College notes, Feb. 3

Published: February 3, 2013 

Winthrop names four finalists for its president

The four finalists to be Winthrop University’s next president are:

Jeff Braden – Dean of the College of Humanities and Social Sciences at North Carolina State University in Raleigh

Jayne Marie Comstock – Director of the Executive Leadership Group at the American Council on Education in Washington, D.C.

Elizabeth Dale – Vice president of advancement at Drexel University in Philadelphia

Ulysses Hammond – Vice president for administration at Connecticut College in New London, Conn.

The finalists, elected from more than 100 applicants and nominees, will visit the Rock Hill campus to meet with faculty, staff, students and the public. It will then be up to the Winthrop’s trustees to choose the individual who will become the 127-year-old institution’s 10th president.
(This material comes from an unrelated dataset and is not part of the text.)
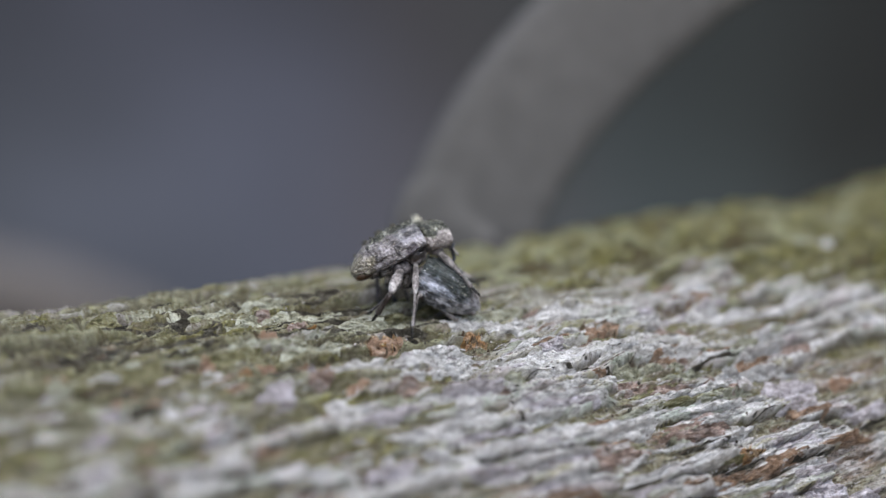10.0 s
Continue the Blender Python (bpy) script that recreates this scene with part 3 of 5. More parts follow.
patches("lichen_crust", CRUST_GREEN, "pale green-grey crust of lichen", (
        (-4.7, 73.1, 1.38, 0.69, -9, 0.16), (-8.5, 80.8, 0.69, 0.39, -12, 0.12), (-11.1, 85.1, 1.23, 0.85, -13, 0.14), (7.7, 56.1, 1.98, 0.22, 3, 0.22), (-13.9, 70.8, 1.03, 0.46, -6, 0.2), (-16.6, 67.3, 0.59, 0.52, -5, 0.2),
        (-3.1, 71.9, 0.82, 0.31, -82, 0.2), (2.3, 49.3, 1.34, 0.25, -4, 0.22), (3.1, 45, 0.62, 0.46, 43, 0.22), (-7.4, 68.2, 1.22, 0.43, -7, 0.16), (-9.8, 70.5, 0.58, 0.48, -15, 0.2), (-1.9, 56.7, 0.84, 0.26, -8, 0.18),
        (-15.6, 61.6, 0.92, 0.41, -7, 0.2), (3.2, 55.6, 1.13, 0.25, -4, 0.2), (-6.4, 77.3, 1.24, 0.58, -9, 0.12), (-6.2, 56.7, 1.2, 0.25, -10, 0.2)), ragged=0.6, crumble=2.6, follow=0.98)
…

USC band hall named in honor of longtime director

The University of South Carolina School of Music honored its longtime band director by naming a building in his honor.

The school named the band hall in honor of James Copenhaver, who directed bands on the Columbia campus for 34 years. The marching band facility was dedicated Tuesday at the hall on Sumter Street.

Copenhaver has been named the director of the school’s bands emeritus.

Clemson studying impacts of oil, gas exploration in Gulf

Researchers at Clemson University are studying how eastern brown pelicans are affected by oil and natural gas exploration in the Gulf of Mexico.

The school said a team will be gathering data on the birds’ migratory habits and reproduction. Researchers hope the data will help them understand the impact that drilling has on the birds.

The four-year study will start in the spring. It is being paid for by a $1.2 million grant from the Bureau of Ocean Energy Management and the U.S. Geological Survey.

Clemson says the research will build on research that professor Patrick Jodice already has done on the ecology of brown pelicans in South Carolina and in the Gulf of Mexico in response to the Deepwater Horizon incident.

Building Arts school now takes VA benefits

Veterans now can attend the American College of the Building Arts using their VA educational benefits.

The Charleston school, which has received certification from the Department of Veterans Affairs to accept veteran students under VA programs, is the only liberal arts college in the nation that trains artisans in traditional building arts. Students learn such skills as stone carving, carpentry, masonry, plaster work, timber framing and ornamental ironwork.

College president Colby Broadwater says the VA designation is another sign of the maturing of the college.